Alberto Princiotta già pretore alla pretura penale nella sede attuale, poi alla pretura di Albenga, quindi con la soppressione delle pretura, giudice del tribunale che si è occupato soprattutto di contenzioso civile, fallimentare e per alcuni anni ha svolto pure il ruolo di coordinatore della sezione di Albenga. E’ tornato a Savona, al civile, sulla scrivania processi spesso importanti, delicati, che quasi sempre non hanno echi di stampa perchè i dibattimenti non sono pubblici. Il processo civile, soprattutto con il nuovo codice, ha un iter in gran parte di produzioni legali, lista dei testimoni perlopiù ridotta e concordata. Molte delle sentenze emesse dal dr. Princiotta, confermano le statistiche, resistono sia in Corte d’appello, sia in Cassazione. Non c’è solo l’esperienza, conta il livello di preparazione giuridica, di analisi, di approfondimento e ‘distacco’ anche di fronte a storie molto complesse e che a volte sono fonte, controversia, di interessi economici notevoli tra le parti in causa. C’è la scelta dei periti, dei consulenti, altro aspetto delicato. Princiotta è stato presidente della sezione savonese dell’Associazione nazionale magistrati (Anm). Cinque i magistrati che aspiravano alla nomina di presidente del Tribunale di Savona, vacante con il pensionamento per raggiunti limiti di età del dr. Giovanni Soave: Giovanni Zerilli, Lorena Caneparo, Marcello Bruno, Alberto Princiotta e Domenico Pellegrini, già Pm alla procura delle Repubblica della pretura di Savona, ora giudice a Genova e il più votato all’interno della lista di “Area”, la corrente di sinistra.

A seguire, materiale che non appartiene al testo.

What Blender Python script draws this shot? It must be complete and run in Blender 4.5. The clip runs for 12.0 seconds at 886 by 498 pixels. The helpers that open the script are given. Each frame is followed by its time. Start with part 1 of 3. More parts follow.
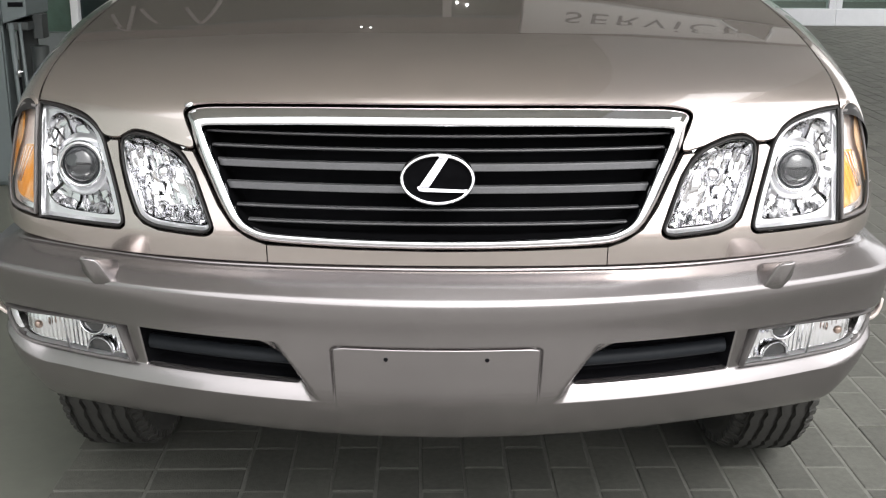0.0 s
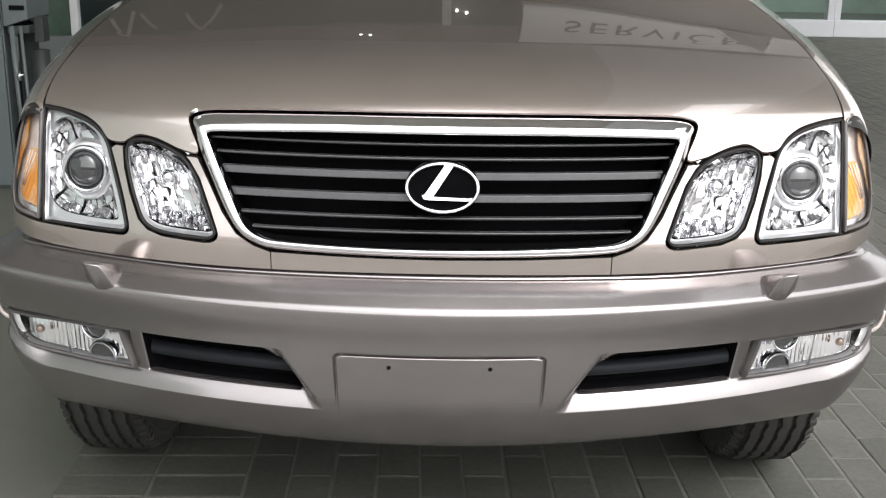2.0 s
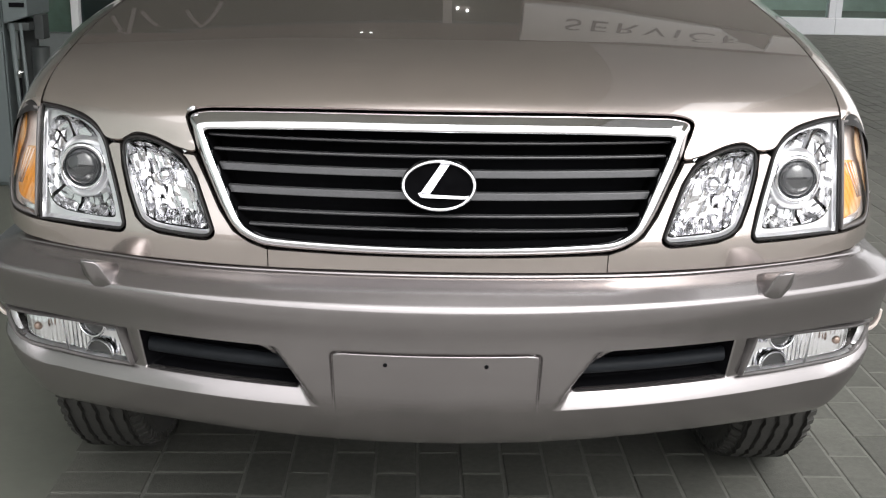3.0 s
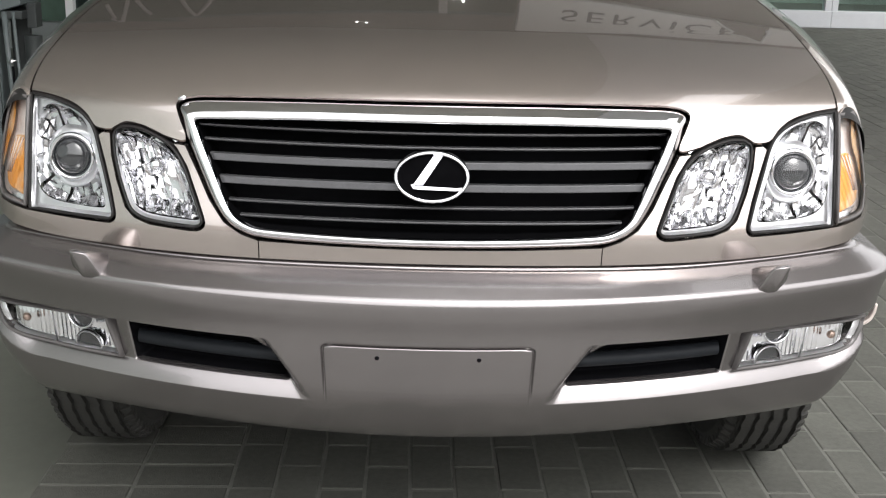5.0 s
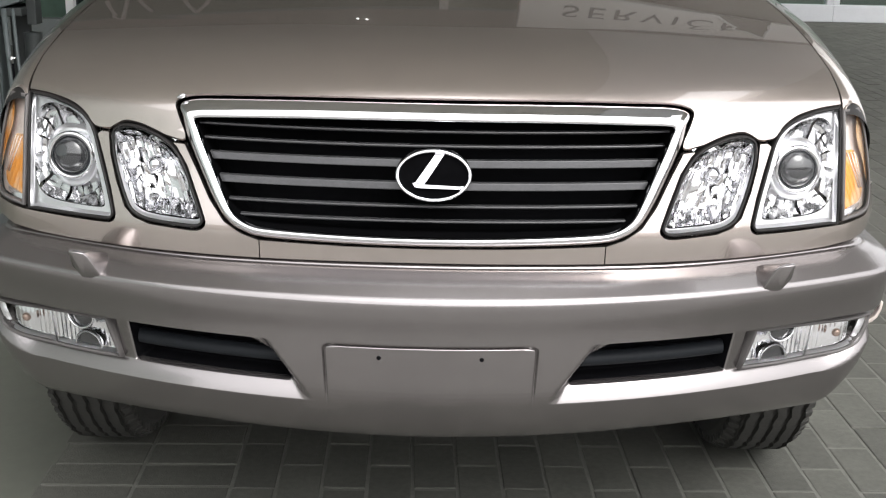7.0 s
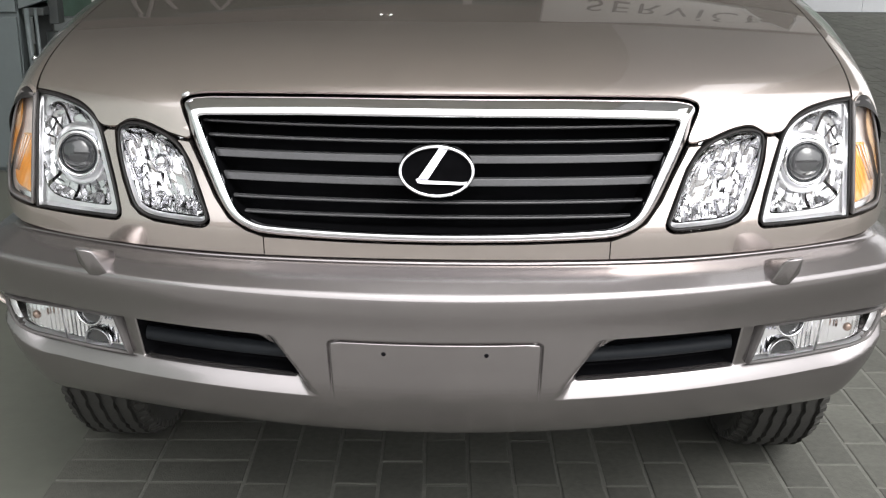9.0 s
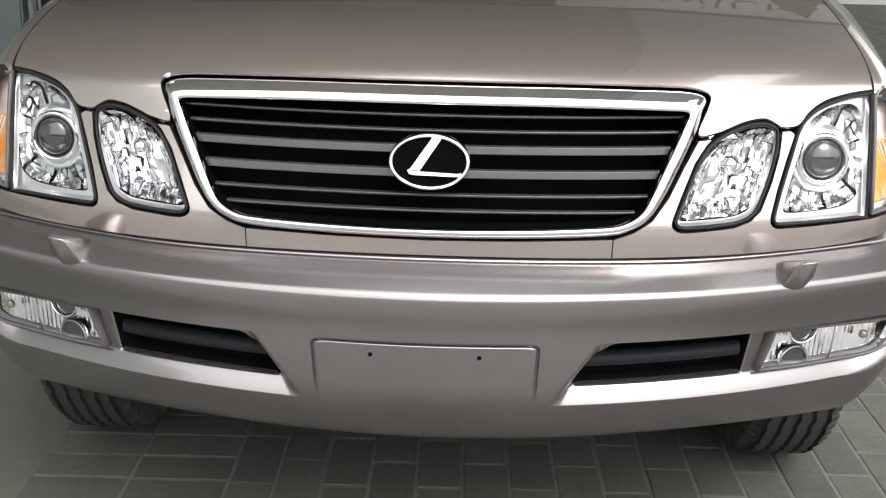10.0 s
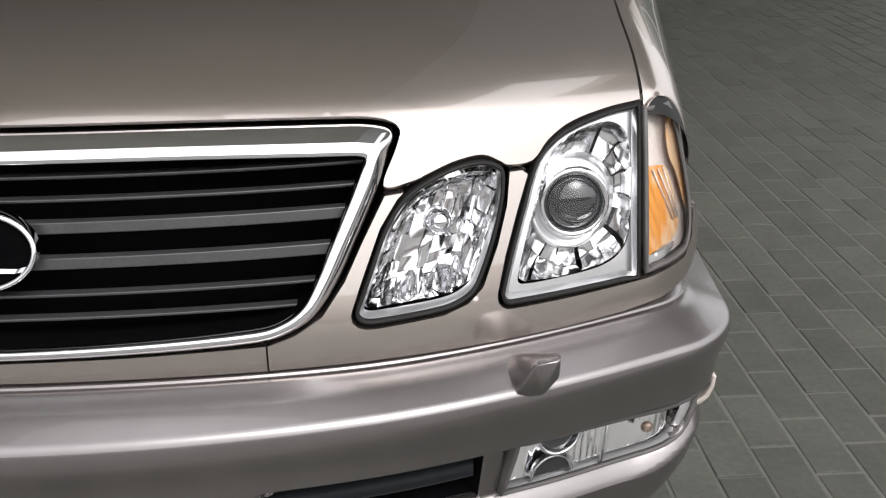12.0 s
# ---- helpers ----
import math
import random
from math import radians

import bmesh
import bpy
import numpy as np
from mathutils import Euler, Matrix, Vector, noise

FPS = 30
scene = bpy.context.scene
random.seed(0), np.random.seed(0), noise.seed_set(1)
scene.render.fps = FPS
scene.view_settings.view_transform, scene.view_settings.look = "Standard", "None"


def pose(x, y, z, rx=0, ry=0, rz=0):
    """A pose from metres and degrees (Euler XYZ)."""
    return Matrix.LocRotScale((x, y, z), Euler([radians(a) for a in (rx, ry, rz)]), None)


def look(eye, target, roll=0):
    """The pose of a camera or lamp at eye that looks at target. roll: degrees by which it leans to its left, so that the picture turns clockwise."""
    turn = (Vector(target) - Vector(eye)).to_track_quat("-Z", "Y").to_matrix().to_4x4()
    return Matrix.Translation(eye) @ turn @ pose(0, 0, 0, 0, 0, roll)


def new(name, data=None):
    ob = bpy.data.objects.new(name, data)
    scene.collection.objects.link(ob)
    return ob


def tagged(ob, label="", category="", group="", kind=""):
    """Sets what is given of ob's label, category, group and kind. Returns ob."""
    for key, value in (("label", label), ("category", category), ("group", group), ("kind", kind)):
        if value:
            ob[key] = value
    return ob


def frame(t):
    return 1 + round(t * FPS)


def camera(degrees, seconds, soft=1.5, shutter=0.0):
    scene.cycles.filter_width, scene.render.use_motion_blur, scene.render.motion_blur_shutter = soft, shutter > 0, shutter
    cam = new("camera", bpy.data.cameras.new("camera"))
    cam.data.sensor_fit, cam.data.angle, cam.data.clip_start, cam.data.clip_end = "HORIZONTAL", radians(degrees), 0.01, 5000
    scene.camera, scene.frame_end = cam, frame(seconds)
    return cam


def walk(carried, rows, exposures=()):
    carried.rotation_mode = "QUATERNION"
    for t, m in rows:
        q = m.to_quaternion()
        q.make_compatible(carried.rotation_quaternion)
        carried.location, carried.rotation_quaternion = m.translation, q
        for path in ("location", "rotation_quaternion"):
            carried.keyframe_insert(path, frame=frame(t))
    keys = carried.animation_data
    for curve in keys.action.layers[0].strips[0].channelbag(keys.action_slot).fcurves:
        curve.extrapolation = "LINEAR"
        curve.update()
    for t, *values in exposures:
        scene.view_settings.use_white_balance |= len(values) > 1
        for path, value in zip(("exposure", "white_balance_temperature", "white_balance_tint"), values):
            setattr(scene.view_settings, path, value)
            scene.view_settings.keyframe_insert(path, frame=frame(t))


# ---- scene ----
cam = camera(42.93, 12.0, soft=1.2)
ROWS = [
    (0.0, 0.0179, -1.8640, 1.2799, 73.422, -0.317, 0.321),
    (0.5, 0.0090, -1.8591, 1.2803, 73.464, -0.559, 0.328),
    (1.0, -0.0015, -1.8525, 1.2806, 73.252, -0.907, 0.343),
    (1.5, -0.0026, -1.8562, 1.2818, 73.422, -0.597, 0.085),
    (2.0, 0.0029, -1.8629, 1.2827, 73.764, -0.907, 0.266),
    (2.5, 0.0071, -1.8649, 1.2826, 73.592, -0.841, 0.355),
    (3.0, 0.0114, -1.8655, 1.2840, 73.638, -0.957, 0.349),
    (5.0, 0.0158, -1.8480, 1.2804, 73.205, -1.273, 0.191),
    (5.5, 0.0186, -1.8409, 1.2798, 73.216, -1.099, 0.300),
    (6.0, 0.0109, -1.8348, 1.2809, 73.101, -1.198, 0.044),
    (6.5, 0.0141, -1.8316, 1.2825, 73.073, -1.225, -0.052),
    (7.0, 0.0146, -1.8312, 1.2820, 72.958, -1.102, 0.216),
    (9.0, 0.0600, -1.8262, 1.2830, 72.680, -0.330, 1.580),
    (9.5, 0.0850, -1.8159, 1.2788, 72.770, -0.040, 3.200),
    (9.8, 0.0960, -1.7770, 1.2680, 72.500, -0.060, 3.200),
    (10.0, 0.0922, -1.7157, 1.2636, 72.010, -1.166, 2.568),
    (10.3, 0.0710, -1.6110, 1.2740, 71.150, -1.800, 1.500),
    (10.5, 0.0426, -1.5247, 1.2807, 70.356, -1.411, 0.599),
    (10.7, 0.0460, -1.4790, 1.2860, 69.550, -0.500, 0.150),
    (11.0, 0.0844, -1.4042, 1.2977, 68.796, 0.281, -2.372),
    (11.2, 0.1300, -1.3470, 1.2800, 68.560, 0.400, -3.600),
    (11.5, 0.2747, -1.2274, 1.2931, 68.557, 1.612, -3.654),
    (11.8, 0.3960, -1.1350, 1.2900, 68.450, 0.150, -2.800),
    (12.0, 0.4503, -1.0954, 1.2867, 68.205, 0.261, -2.641),
]
walk(cam, [(t, pose(x, y, z, rx, ry, rz)) for t, x, y, z, rx, ry, rz in ROWS],
     exposures=[(0, 1.68), (1.5, 1.62), (3, 1.48), (6, 1.46), (9, 1.55), (9.5, 1.54), (10.5, 1.50), (11.5, 1.26), (12, 0.91)])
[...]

Princiotta che, tra fascicoli sulla scrivania e quelli che porta a casa per smaltire il lavoro, trova il tempo di leggere libri, dedicarsi all’Hopus Dei, agli affetti famigliari e sempre a debita distanza da circoli elitari, da beghe politiche, da quell’affarismo che certo non manca nella nostra provincia e sgomita per il potere che conta.
E da ultimo, solo per nostro limite di curriculum, la nomina del giudice Marco Canepa a presidente della sezione penale (era ricoperta dalla Fiumanò) attraverso il concorso di magistratura. (l.c.)